Physical conditions for basaltic volcanism beneath the Jeju volcanic field and the geodynamic implications

Abstract

The origin of the late Cenozoic intraplate volcanoes in the NE Asia has sparked debate, with explanations ranging from deep mantle plume to lithospheric extension and decompression melting of mantle upwelling by distal subduction tectonics. The Jeju volcanic field (JVF), being the closest late Cenozoic intraplate volcano to the subduction zone, sheds light on whether the intraplate volcanism is primarily plume-related or linked to plate tectonics. This study determined the primary magma composition for JVF basalts, using the most primitive bulk-rock samples (MgO > 8.5 wt%), by incrementally adding olivine to melt until reaching equilibrium with olivine (Mg# = 90) in the residual mantle.
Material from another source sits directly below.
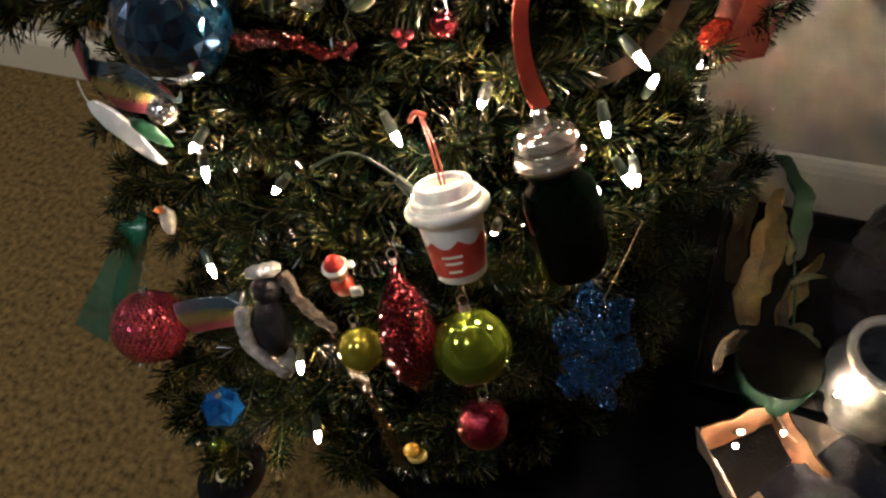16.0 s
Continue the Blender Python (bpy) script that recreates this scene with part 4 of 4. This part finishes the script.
# ---- wall outlet and its cord ----
outlet = thing("wall_outlet", "cream wall outlet plate with a black plug in it", "outlet", on_wall(-1.315, 0.398, 0.003), 0, 0, WALL_TURN)
part("plate", box(0.070, 0.006, 0.114, (0, 0, 0), 0.002), mat("cream_plastic", (0.72, 0.66, 0.55), 0.35, vary=0.03), outlet, "cream plastic cover plate")
for zz in (0.019, -0.019):
    recess = lathe([(0, 0), (0.016, 0), (0.017, 0.0015), (0, 0.0015)], 24, None, pose(0, -0.0028, zz, 90) @ Matrix.Diagonal((1, 0.82, 1, 1)))
    socket = part("socket", recess, WHITE, outlet, "socket face with slots")
    for xx in (-0.006, 0.006):
        part("slot", box(0.002, 0.001, 0.008, (xx, -0.0046, zz + 0.002)), BLACK, socket)
plug = part("plug", box(0.024, 0.026, 0.026, (0, -0.018, -0.021), 0.006), BLACK, outlet, "black moulded plug")
pt = [on_wall(-1.315, 0.377, 0.035), on_wall(-1.345, 0.372, 0.05), on_wall(-1.362, 0.33, 0.05), on_wall(-1.33, 0.24, 0.035), on_wall(-1.27, 0.15, 0.03), on_wall(-1.265, 0.09, 0.05), on_wall(-1.30, 0.03, 0.08), on_wall(-1.315, 0.006, 0.14), on_wall(-1.42, 0.005, 0.22), on_wall(-1.70, 0.005, 0.24)]
string("power_cord", "black power cord drooping from outlet to carpet", pt, 0.0032, BLACK)
jar = thing("plastic_cup", "clear plastic cup lying on carpet by baseboard", "cup", on_wall(-1.33, 0.033, 0.075), 0, 90, 200)
part("cup", lathe([(0, -0.045), (0.022, -0.045), (0.032, 0.045), (0.0305, 0.045), (0.021, -0.043), (0, -0.043)], 32), clear("clear_plastic", (0.9, 0.9, 0.9), 0.08, 1.3), jar, "clear plastic cup")
part("lid", lathe([(0, 0.044), (0.012, 0.044), (0.014, 0.047), (0.033, 0.047), (0.034, 0.042), (0.036, 0.042), (0.036, 0.050), (0.012, 0.051), (0, 0.051)], 32), WHITE, jar, "white ring lid")

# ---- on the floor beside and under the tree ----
# wide near-black skirt: the deep shade under the tree is in its colour
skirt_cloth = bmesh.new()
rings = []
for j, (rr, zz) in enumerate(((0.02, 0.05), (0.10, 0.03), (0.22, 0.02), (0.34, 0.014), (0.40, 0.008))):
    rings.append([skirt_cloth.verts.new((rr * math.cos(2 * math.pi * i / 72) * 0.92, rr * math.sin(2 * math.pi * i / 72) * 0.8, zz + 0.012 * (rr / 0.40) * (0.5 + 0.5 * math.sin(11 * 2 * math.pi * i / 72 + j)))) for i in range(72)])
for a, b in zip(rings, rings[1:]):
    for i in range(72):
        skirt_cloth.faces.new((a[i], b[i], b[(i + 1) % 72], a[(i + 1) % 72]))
tree_skirt = part("tree_skirt", skirt_cloth, mat("shade_black_felt", (0.0032, 0.0032, 0.0036), 0.95, vary=0.3, bump=0.6, spec=0.04))
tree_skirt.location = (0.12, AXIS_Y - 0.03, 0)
tagged(tree_skirt, "felt tree skirt, coloured near black for the shade under the tree", "tree skirt")
# crate kept near black so its colour holds the corner's shade
crate = thing("storage_crate", "open black plastic storage crate, colour deepened for the unlit corner", "crate", (0.47, 0.55, 0), 0, 0, WALL_TURN)
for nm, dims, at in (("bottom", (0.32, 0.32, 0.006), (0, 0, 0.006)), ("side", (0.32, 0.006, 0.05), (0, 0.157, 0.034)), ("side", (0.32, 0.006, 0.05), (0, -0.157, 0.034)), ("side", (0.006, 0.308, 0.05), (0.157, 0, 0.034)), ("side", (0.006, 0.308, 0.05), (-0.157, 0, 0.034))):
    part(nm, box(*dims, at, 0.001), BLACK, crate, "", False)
plant = thing("potted_plant", "withered plant with yellow, brown and green leaves in green pot", "plant", (0.354, 0.456, 0.012))
part("pot", lathe([(0, 0), (0.036, 0), (0.050, 0.100), (0.0495, 0.102), (0.0485, 0.102), (0.047, 0.09), (0, 0.085)], 36), mat("dark_green_plastic", (0.0012, 0.008, 0.005), 0.8, spec=0.06), plant, "dark green plastic pot")
part("soil", lumpy(lathe([(0, 0.108), (0.028, 0.106), (0.0477, 0.102), (0.046, 0.092), (0, 0.088)], 36), 0.004, 90), mat("black_soil", (0.0025, 0.0024, 0.002), 0.95, vary=0.6, scale=200, spec=0.03), plant, "black soil")
TAN = mat("withered_tan_leaf", (0.115, 0.075, 0.016), 0.6, vary=0.8, scale=60, bump=1.0, bscale=200)
DRY = mat("dry_brown_leaf", (0.035, 0.022, 0.008), 0.7, vary=0.8, scale=60, bump=1.0, bscale=200)
PALE = mat("pale_green_leaf", (0.12, 0.11, 0.045), 0.5, vary=0.5, scale=80)
LEAFG = mat("green_leaf", (0.012, 0.04, 0.018), 0.4, vary=0.3, scale=60)
def blade(points, w, material, label):
    line = glide([Vector(p) - plant.matrix_world.translation for p in points], 14)
    bm = bmesh.new()
    prev = None
    for i, p in enumerate(line):
        f = i / 14
        ww = 0.74 * w * (0.25 + 0.75 * math.sin(math.pi * min(1, 0.12 + f * 0.9)))
        d = (line[min(i + 1, 14)] - line[max(i - 1, 0)]).normalized()
        sd = d.cross(Vector((0.2, -1, 0.5))).normalized()
        n = sd.cross(d).normalized()
        row = [bm.verts.new(p + sd * ww * e + n * (0.25 * ww * abs(e) + 0.1 * ww * math.sin(9 * f + 3 * e))) for e in (-1, -0.5, 0, 0.5, 1)]
        for v in row:
            v.co += Vector(noise.noise_vector((v.co + plant.matrix_world.translation) * 48.0)) * 0.0075
        row += [bm.verts.new(v.co - n * 0.0008) for v in reversed(row)]
        if prev:
            for k in range(10):
                bm.faces.new((prev[k], prev[(k + 1) % 10], row[(k + 1) % 10], row[k]))
        prev = row
    part("leaf", bm, material, plant, label)
blade([(0.336, 0.520, 0.096), (0.341, 0.546, 0.120), (0.356, 0.572, 0.178), (0.362, 0.588, 0.215), (0.367, 0.602, 0.252)], 0.031, TAN, "withered tan leaf")
blade([(0.374, 0.512, 0.090), (0.386, 0.530, 0.110), (0.404, 0.548, 0.135), (0.424, 0.566, 0.170)], 0.017, TAN, "withered tan leaf")
blade([(0.396, 0.560, 0.170), (0.393, 0.576, 0.220), (0.380, 0.584, 0.268), (0.366, 0.596, 0.296), (0.354, 0.606, 0.303)], 0.015, LEAFG, "dark green arching leaf")
blade([(0.395, 0.565, 0.150), (0.392, 0.578, 0.176), (0.378, 0.588, 0.194), (0.370, 0.590, 0.200)], 0.007, PALE, "narrow pale leaf")
blade([(0.388, 0.546, 0.148), (0.402, 0.545, 0.155), (0.424, 0.541, 0.150)], 0.008, PALE, "narrow pale leaf")
blade([(0.376, 0.505, 0.100), (0.392, 0.500, 0.112), (0.404, 0.490, 0.104), (0.412, 0.478, 0.090)], 0.009, PALE, "curled pale leaf")
blade([(0.336, 0.575, 0.110), (0.334, 0.600, 0.160), (0.344, 0.618, 0.205), (0.350, 0.626, 0.225)], 0.020, DRY, "dry brown leaf")
blade([(0.330, 0.500, 0.096), (0.310, 0.492, 0.118), (0.290, 0.476, 0.108), (0.284, 0.462, 0.092)], 0.014, DRY, "curled dry brown leaf")
blade([(0.366, 0.480, 0.096), (0.376, 0.520, 0.115), (0.392, 0.552, 0.140)], 0.010, DRY, "thin dry brown leaf")
part("stem", tube([Vector(p) - plant.matrix_world.translation for p in glide([(0.372, 0.470, 0.085), (0.385, 0.500, 0.105), (0.394, 0.545, 0.140), (0.396, 0.578, 0.165)], 10)], 0.0018, 6), LEAFG, plant, "thin green stem")
globe = thing("glass_jar", "clear glass jar with a pale rim lit by a fairy light", "jar", (0.462, 0.428, 0.0), 0, 0, 20)
part("body", lumpy(lathe([(0, 0.0), (0.040, 0.002), (0.056, 0.020), (0.062, 0.070), (0.058, 0.120), (0.046, 0.146), (0.043, 0.156), (0.039, 0.156), (0.042, 0.144), (0.054, 0.118), (0.058, 0.070), (0.052, 0.022), (0, 0.008)], 48), 0.003, 30), mat("grey_clear_glass", (0.16, 0.16, 0.165), 0.08, vary=0.8, scale=40, bump=0.6, bscale=60, coat=0.6), globe, "smoky clear glass body")
part("rim", tube([(0.046 * math.cos(a), 0.046 * math.sin(a), 0.156) for a in np.linspace(0, 2 * math.pi, 41)], 0.0055, 10), mat("pale_cream_rim", (0.50, 0.46, 0.40), 0.3, vary=0.2), globe, "thick pale rim")
film = lumpy(ball(0.060, 48, 0.85, 0.7, 2.4, (0, 0, 0.144)), 0.014, 26)
lumpy(film, 0.007, 70)
plastic_bag = thing("plastic_bag", "crumpled grey plastic bag standing by the crate", "bag", (0.500, 0.545, 0.0), 0, 0, 10)
part("film", film, mat("grey_film", (0.028, 0.028, 0.034), 0.2, vary=0.8, scale=40, bump=0.8, bscale=60, coat=0.3), plastic_bag)
CP = mat("cream_paper", (0.58, 0.44, 0.30), 0.7, vary=0.35, scale=30, bump=0.6, bscale=60)
BROWNP = mat("brown_paper_lining", (0.10, 0.045, 0.018), 0.7, vary=0.7, scale=60, bump=0.6, bscale=80)
paper = thing("paper_box", "open cream paper box with brown lining lit from inside", "box", (0.316, 0.362, 0.0), 0, 0, 14)


def crumpled(name, dims, at, turn, material, label):
    sheet = box(*dims)
    bmesh.ops.subdivide_edges(sheet, edges=[e for e in sheet.edges if e.calc_length() > 0.03], cuts=7, use_grid_fill=True)
    for v in sheet.verts:
        v.co += Vector(noise.noise_vector((v.co + Vector(at)) * 38.0)) * 0.005
    flap = part(name, sheet, material, paper, label)
    flap.matrix_local = pose(*at, *turn)


part("bottom", box(0.10, 0.09, 0.003, (0, 0, 0.004)), CP, paper, "", False)
crumpled("side", (0.10, 0.002, 0.075), (0, 0.045, 0.040), (-6, 0, 0), BROWNP, "brown lined back side")
crumpled("side", (0.10, 0.002, 0.022), (0, -0.045, 0.014), (14, 0, 0), CP, "crumpled cream front side")
crumpled("side", (0.002, 0.09, 0.095), (-0.052, 0, 0.048), (0, -12, 0), CP, "crumpled cream side")
crumpled("side", (0.002, 0.09, 0.060), (0.052, 0, 0.032), (0, 10, 0), BROWNP, "brown lined side")
crumpled("flap", (0.085, 0.075, 0.002), (0.094, 0.018, 0.040), (0, 8, 10), CP, "cream flap folded out flat")
cloth = bmesh.new()
grid = [[cloth.verts.new((0.010 * i, 0.010 * j, 0.050 - 0.10 * ((i - 8) / 12) ** 2 * 0.4 + 0.014 * math.sin(0.9 * i + 0.4 * j) + 0.008 * math.sin(0.7 * j - 0.5 * i))) for j in range(13)] for i in range(17)]
for i in range(16):
    for j in range(12):
        cloth.faces.new((grid[i][j], grid[i + 1][j], grid[i + 1][j + 1], grid[i][j + 1]))
bmesh.ops.solidify(cloth, geom=list(cloth.faces), thickness=0.003)
folded = part("folded_cloth", cloth, mat("navy_grey_cloth", (0.022, 0.023, 0.034), 0.9, vary=0.4, scale=80, bump=0.6, bscale=300))
folded.matrix_world = pose(0.352, 0.222, 0.012, 0, 0, 22)
tagged(folded, "rumpled navy grey cloth lying beside the paper box", "cloth")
The estimated temperature and pressure of mantle melting are 1,466–1,587 °C and 2.1–4.1 GPa for anhydrous primary magma and 1,347–1,512 °C and 2.0–3.6 GPa for hydrous primary magma within the acceptable range of water contents (H₂O = 2–4 wt%) reported from the Chinese intraplate basalts. The pressure estimates suggest that the minimal depth of the lithosphere-asthenosphere boundary is approximately ∼50–55 km. The mantle potential temperature for anhydrous primary magma is estimated to be 1,460–1,580 °C, higher than 1,300–1,400 °C of the ambient upper mantle, indicating a hot thermal regime below the JVF. Despite the absence of geophysical evidence for a mantle plume beneath the JVF, this study proposes that the hot mantle wedge is likely caused by the lateral influx or edge-driven convective upwelling of thermal plume near the leading edge of the stagnant Pacific Plate slab, contributing to the big mantle wedge. Intraplate volcanism in the JVF is proposed to be driven by lithospheric extension and decompression melting of the convective upwelling of hot sub-lithospheric mantle, influenced by distal subduction tectonics in the hot subduction zone. This model is supported by the present-day tectonics observed in the hot Ryukyu subduction zone, SW Japan.